P.S. Escribo de televisión cuando, apenas hace unas horas, TVE conmemoraba el 65 aniversario de su nacimiento. A pesar de emitir en solitario durante más de tres décadas, la efemérides marca un hecho aún más relevante: la llegada de la televisión a España. No puedo sustraerme a recordar cómo burócratas sin alma facilitaron el deterioro, y posterior derrumbe, de la casa cuna, ese chalet del madrileño Paseo de La Habana, donde debía residir el museo de la televisión en nuestro país. A muchos nos han hurtado el recuerdo; a la mayoría, que aún no había nacido, les han privado de la memoria física de un componente omnipresente en sus vidas.
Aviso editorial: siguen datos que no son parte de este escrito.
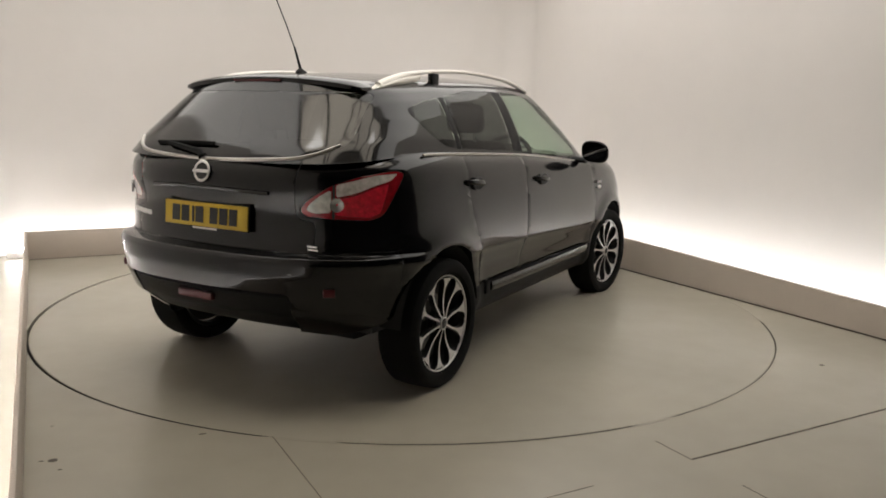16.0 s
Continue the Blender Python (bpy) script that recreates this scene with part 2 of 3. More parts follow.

Hace años, demasiados años, me acerqué a Fernando Fernán Gómez en la sala de invitados del programa Directísimo, que presentaba José María Iñigo, e invadí el espacio del artista con cierta osadía: "Señor Fernán Gómez quisiera hacerle una pequeña entrevista". "¡No, por Dios, no!", me contestó con esa voz que naturaleza y vida le había otorgado. Me quedé paralizado. En aquellos momentos, colaboraba, a tanto la pieza, en el diario Ya, mientras cursaba los últimos cursos de la licenciatura de Periodismo, y desconocía la mayoría de los rudimentos de la profesión; vamos, que tenía más arrojo que oficio. No sé qué cara puse, supongo que entre miedo y vergüenza, ya que la voz tronante de don Fernando acalló el resto de las conversaciones de los presentes. El actor debió apiadarse de mi zozobra y, en un tono afable, me tranquilizó: "No, entiendame, odio ese tormento que supone contar a un perfecto desconocido mi vida y circunstancias, sin que él aporte otra cosa que una catarata de preguntas, pero venga, siéntese a mi lado, charlemos de lo que quiera, y después usted escriba lo que le parezca". Así lo hice, recuperé el ánimo, y hablamos. No tengo ni idea, pasadas tantas décadas, de cómo fue la conversación, ni qué contenidos trasladé al periódico, pero aún siento el impacto de su primera reacción.